Paul dans sa vie est un documentaire sur la vie de Paul Bedel, agriculteur à Auderville, village du Cap de la Hague, sur le point de prendre sa retraite. Célibataire, il vit avec ses deux sœurs dans la ferme où ont vécu ses parents. Ils en ont gardé les méthodes et le rythme de travail de l’époque. Il a la silhouette voûtée, la casquette vissée et les paupières tombantes. Il a deux vaches, quelques canards et poules, et cultivent de petits champs que des murets de pierres protègent des vents permanents de ce bout du monde. Il vit quasiment en auto production : des céréales pour le foin des vaches et pour le grain des poules, un peu de betteraves pour le dessert et l'hiver des vaches, un petit champ de pommes de terre, du beurre fait maison avec sa vieille baratte. On pense à l’agriculture de moyenne montagne des profils paysans de Depardon. Paul est le modèle opposé de l’agriculture prônée par la FNSEA et le Crédit Agricole réunis. Jamais de sa vie d’emprunt, un tracteur modèle 1956 racheté d’occasion en 1962, une faucheuse et une botteleuse datant d’avant-guerre, une mobylette des années 60’. Le tout régulièrement entretenu et en parfait état de marche. Un jour où il fauche ses prés un touriste arrête son camping-car pour filmer au camescope le pittoresque de la scène. Mais pour Paul qui affirme «Je ne fais pas partie du folklore ... Je suis dans ma vie», il n’y a rien de passéiste, ni de nostalgique à vivre en marge du progrès et de la technologie.
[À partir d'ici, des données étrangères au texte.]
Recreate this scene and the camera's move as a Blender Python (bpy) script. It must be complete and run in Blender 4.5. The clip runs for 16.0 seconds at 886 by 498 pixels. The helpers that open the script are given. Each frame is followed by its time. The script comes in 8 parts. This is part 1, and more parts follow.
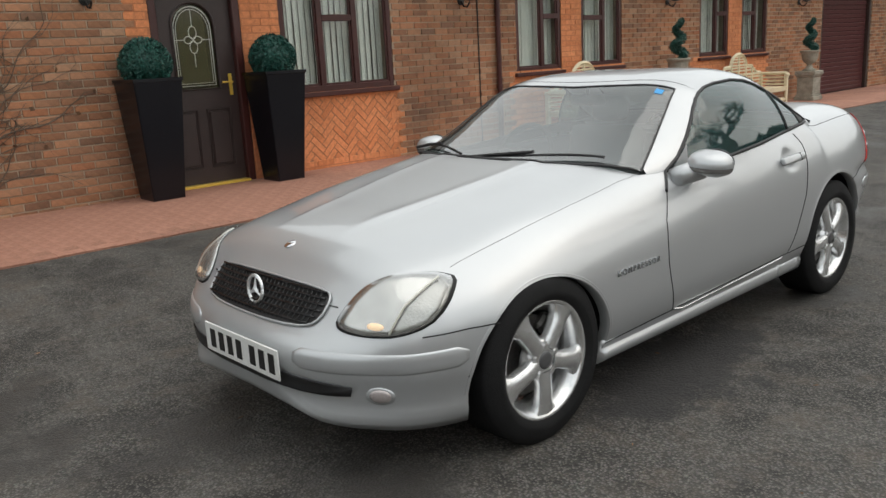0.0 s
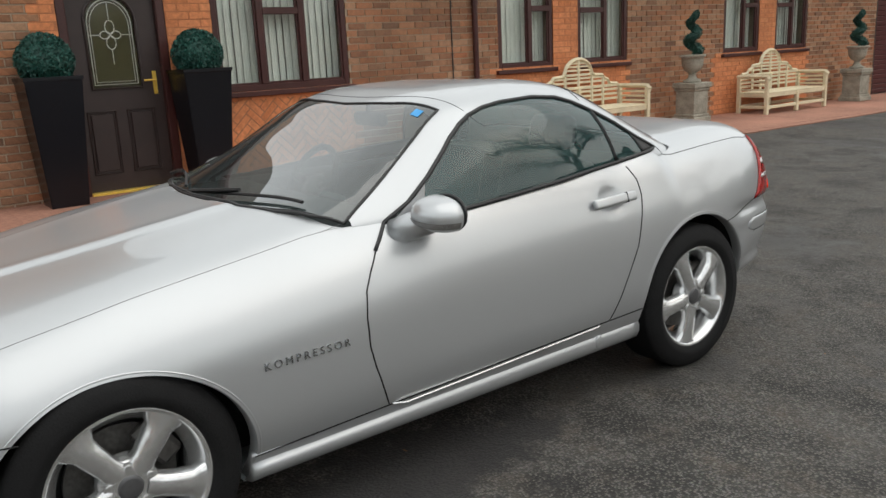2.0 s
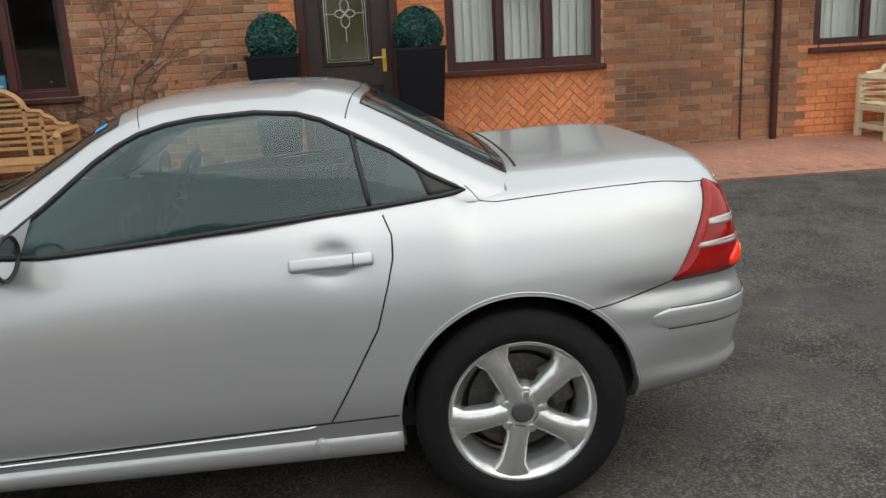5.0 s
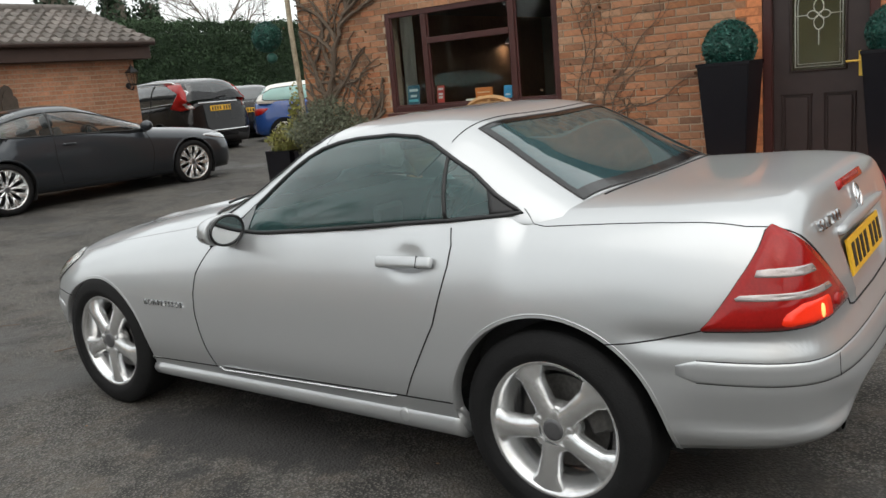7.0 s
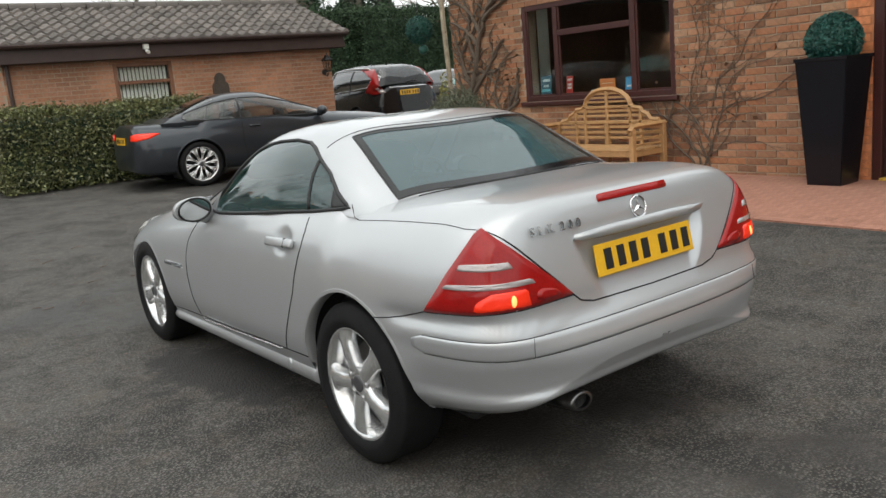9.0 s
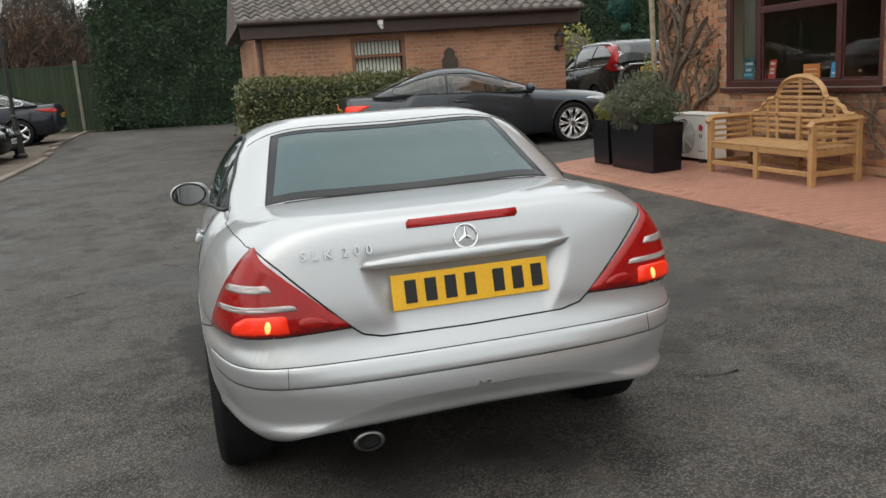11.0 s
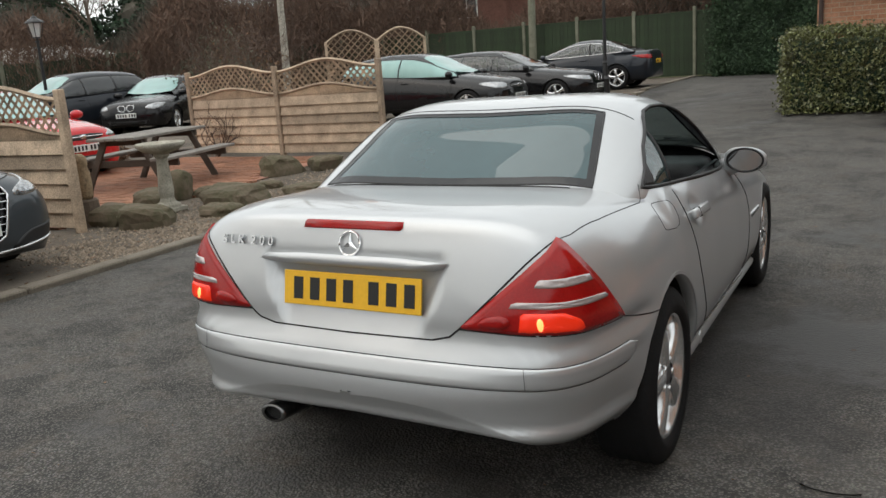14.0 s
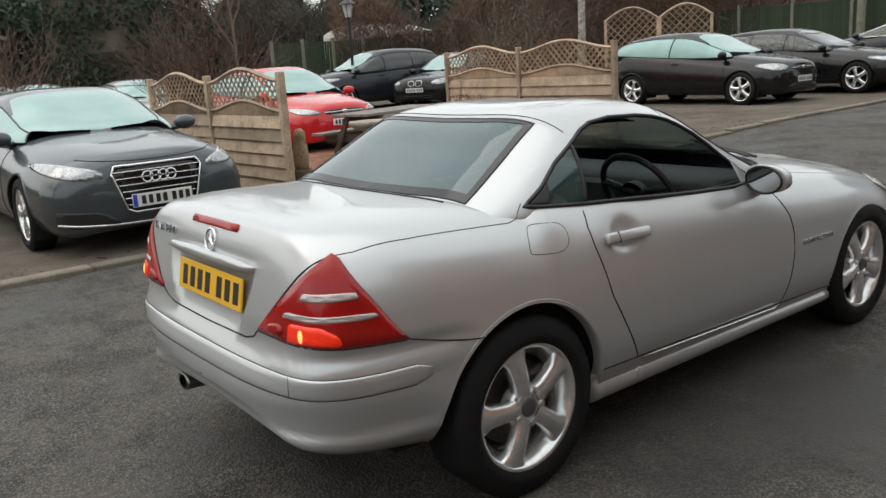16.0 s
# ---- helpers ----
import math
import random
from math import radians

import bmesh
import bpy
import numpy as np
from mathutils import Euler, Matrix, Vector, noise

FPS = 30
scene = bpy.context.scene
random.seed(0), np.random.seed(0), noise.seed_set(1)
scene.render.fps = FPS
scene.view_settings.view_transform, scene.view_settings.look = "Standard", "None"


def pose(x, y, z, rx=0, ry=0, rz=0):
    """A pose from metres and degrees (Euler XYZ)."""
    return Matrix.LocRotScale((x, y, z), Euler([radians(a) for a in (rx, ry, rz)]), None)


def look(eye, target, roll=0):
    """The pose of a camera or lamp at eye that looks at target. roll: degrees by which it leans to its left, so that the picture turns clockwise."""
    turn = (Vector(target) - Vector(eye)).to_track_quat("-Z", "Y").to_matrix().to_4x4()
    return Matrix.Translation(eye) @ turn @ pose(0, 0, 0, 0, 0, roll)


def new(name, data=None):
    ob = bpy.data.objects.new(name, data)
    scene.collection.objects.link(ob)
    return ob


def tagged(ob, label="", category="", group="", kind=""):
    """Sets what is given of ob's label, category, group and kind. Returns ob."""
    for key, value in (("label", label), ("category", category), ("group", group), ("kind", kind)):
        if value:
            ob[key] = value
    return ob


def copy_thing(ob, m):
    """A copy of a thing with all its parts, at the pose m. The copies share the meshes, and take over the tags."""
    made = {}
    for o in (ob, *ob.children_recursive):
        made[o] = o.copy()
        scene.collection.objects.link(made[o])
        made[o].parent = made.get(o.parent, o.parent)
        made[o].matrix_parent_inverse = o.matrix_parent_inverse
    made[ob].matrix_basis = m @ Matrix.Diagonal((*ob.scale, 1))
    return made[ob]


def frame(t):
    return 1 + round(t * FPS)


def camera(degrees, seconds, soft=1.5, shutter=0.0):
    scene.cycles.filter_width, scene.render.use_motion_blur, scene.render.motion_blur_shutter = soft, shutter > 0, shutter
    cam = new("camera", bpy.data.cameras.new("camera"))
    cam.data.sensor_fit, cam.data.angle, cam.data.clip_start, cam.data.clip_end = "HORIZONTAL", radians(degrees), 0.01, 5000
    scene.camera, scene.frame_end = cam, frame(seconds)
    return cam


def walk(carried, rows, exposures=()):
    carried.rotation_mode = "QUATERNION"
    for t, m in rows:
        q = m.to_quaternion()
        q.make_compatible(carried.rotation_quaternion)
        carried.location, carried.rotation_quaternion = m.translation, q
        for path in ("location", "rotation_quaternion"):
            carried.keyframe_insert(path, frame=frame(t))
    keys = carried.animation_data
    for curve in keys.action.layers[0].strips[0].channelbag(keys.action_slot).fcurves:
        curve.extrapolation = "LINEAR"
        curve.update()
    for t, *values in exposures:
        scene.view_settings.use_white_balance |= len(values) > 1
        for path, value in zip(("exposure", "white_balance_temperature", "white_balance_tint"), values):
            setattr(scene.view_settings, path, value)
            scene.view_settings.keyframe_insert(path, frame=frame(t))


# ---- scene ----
cam = camera(56.7, 16.0)
METRES, EYE, TILT, LEAN, TURN = 12.72, 1.395, 0.0, 0.0, 48.0
ROWS = [
    (0.0, 0.0, 0.0, 0.0, -0.71, -13.33, 3.02),
    (0.5, 0.0249, 0.0143, -0.0015, -0.09, -13.3, 3.0),
    (1.0, 0.0506, 0.0311, -0.0013, 0.51, -13.5, 2.59),
    (1.5, 0.0796, 0.0476, -0.0003, 2.26, -13.61, 2.59),
    (2.0, 0.109, 0.0707, -0.0001, 4.93, -13.7, 2.74),
    (2.5, 0.1422, 0.0867, 0.0012, 6.77, -13.86, 1.9),
    (3.0, 0.1661, 0.1109, -0.0004, 10.03, -14.02, 2.35),
    (5.5, 0.2825, 0.216, -0.0017, 47.02, -14.36, 3.76),
    (6.0, 0.3048, 0.2376, -0.0021, 59.42, -13.74, 4.71),
    (6.5, 0.3224, 0.2613, -0.0024, 72.41, -11.82, 4.81),
    (7.0, 0.3423, 0.2857, -0.0018, 77.88, -11.52, 5.01),
    (7.5, 0.3624, 0.3099, -0.001, 79.87, -11.77, 4.24),
    (8.0, 0.3706, 0.3367, -0.0003, 85.74, -11.44, 4.33),
    (8.5, 0.3863, 0.3646, -0.0, 90.35, -11.43, 4.94),
    (11.0, 0.3458, 0.5117, 0.0008, 115.77, -11.91, 3.91),
    (11.5, 0.3233, 0.5345, 0.0002, 121.75, -11.87, 4.4),
    (12.0, 0.3032, 0.5602, 0.0012, 127.78, -11.76, 3.02),
    (12.5, 0.2809, 0.5812, 0.0007, 133.88, -11.98, 2.92),
    (13.0, 0.2564, 0.5967, 0.0012, 142.84, -12.66, 3.13),
    (13.5, 0.2336, 0.6153, 0.0036, 152.07, -12.86, 4.32),
    (14.0, 0.2063, 0.6219, 0.0034, 160.25, -12.8, 3.91),
    (14.5, 0.1782, 0.6333, 0.0034, 168.55, -12.52, 3.85),
    (15.0, 0.1474, 0.6373, 0.0027, 174.03, -12.62, 3.33),
    (15.5, 0.1165, 0.6385, 0.0038, 176.32, -12.89, 2.98),
    (16.0, 0.0864, 0.6403, 0.0051, 183.11, -13.05, 3.63),
]
walk(cam, [(t, pose(0, 0, EYE, TILT, LEAN, TURN) @ pose(METRES * x, METRES * y, METRES * z, 90 + pitch, roll, yaw)) for t, x, y, z, yaw, pitch, roll in ROWS], exposures=[(0.0, 0.54), (3.0, 0.53), (5.5, 0.62), (7.5, 0.74), (11.0, 0.72), (13.5, 0.60), (16.0, 0.64)])

# ---------------------------------------------------------------- light
world = bpy.data.worlds.new("overcast_sky")
scene.world = world
world.use_nodes = True
wn, wl = world.node_tree.nodes, world.node_tree.links
wn.clear()
w_out = wn.new("ShaderNodeOutputWorld")
w_bg = wn.new("ShaderNodeBackground")
w_sky = wn.new("ShaderNodeTexSky")
w_sky.sky_type = "NISHITA"
w_sky.sun_disc = False
w_sky.sun_elevation = radians(38)
w_sky.sun_rotation = radians(42)
w_sky.air_density = 1.0
w_sky.dust_density = 4.0
w_co = wn.new("ShaderNodeTexCoord")
w_noise = wn.new("ShaderNodeTexNoise")
w_noise.inputs["Scale"].default_value = 2.2
w_noise.inputs["Detail"].default_value = 6
w_noise.inputs["Roughness"].default_value = 0.6
w_ramp = wn.new("ShaderNodeValToRGB")
w_ramp.color_ramp.elements[0].position, w_ramp.color_ramp.elements[0].color = 0.3, (5.85, 6.1, 6.1, 1)
w_ramp.color_ramp.elements[1].position, w_ramp.color_ramp.elements[1].color = 0.75, (8.85, 9.0, 8.75, 1)
w_mix = wn.new("ShaderNodeMixRGB")
w_mix.inputs[0].default_value = 0.86
w_bg.inputs["Strength"].default_value = 0.115
wl.new(w_co.outputs["Generated"], w_noise.inputs["Vector"])
wl.new(w_noise.outputs["Fac"], w_ramp.inputs["Fac"])
wl.new(w_sky.outputs["Color"], w_mix.inputs[1])
wl.new(w_ramp.outputs["Color"], w_mix.inputs[2])
wl.new(w_mix.outputs["Color"], w_bg.inputs["Color"])
wl.new(w_bg.outputs["Background"], w_out.inputs["Surface"])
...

Et c’est merveilleux de le voir dans cette vie et de l’écouter se raconter. La caméra le suit dans ses tâches quotidiennes, aux champs, à la traite, à la pêche à pied où il traque le homard, dans ses fonctions de bedeau à l’église locale. De temps en temps il s’interrompt et médite, parfois en patois. Sur sa vie passée, sur l'héritage et l'importance de la nature ; sur la nécessité de s’arrêter et le déchirement que sera de voir sa dernière vache partir ; sur la nostalgie du temps où d’autres agriculteurs travaillaient dans les champs alentours, tous embauchés désormais par l’usine de traitement de déchets nucléaires voisine où lui-même n’a jamais voulu mettre les pieds ; sur la différence du lait quand les vaches ont pâturé dans les prés orientés vers la mer -et donc plus salés- ou ceux dos à l’océan ; sur l’avantage de faire « murir » son fumier pendant trois ans ; le voir regarder le journal télévisé régional consacré au salon de l’agriculture et de s’en prendre au présentateur qui dans un effet de mode parle d’un aliment au bon goût de noisette. « mais qu’est-ce qu’ils ont avec les noisettes, ils trouvent que tout a un bon goût de noisette »
Mais par rapport à cette évolution, lui le précurseur des circuits courts et de la vente directe, ne tire ni rancune, ni aigreur, ni reproche, et ne voudrait imposer son mode de vie à personne. Une des forces du documentaire est précisément de savoir montrer la beauté du personnage, l'authenticité d'une vie et la force poétique d'une existence, sans tomber dans un c'était-mieux-avant éculé. En se concentrant sur l'exemple d'un agriculteur français local, ce documentaire émouvant devient universel. Et on retrouve dans ces paysages, le climat, la lumière, la poésie d’un bout du monde, à quelques encablures des lieux où Jean-François Millet, peintre réaliste, exalta cette nature et les gestes paysans.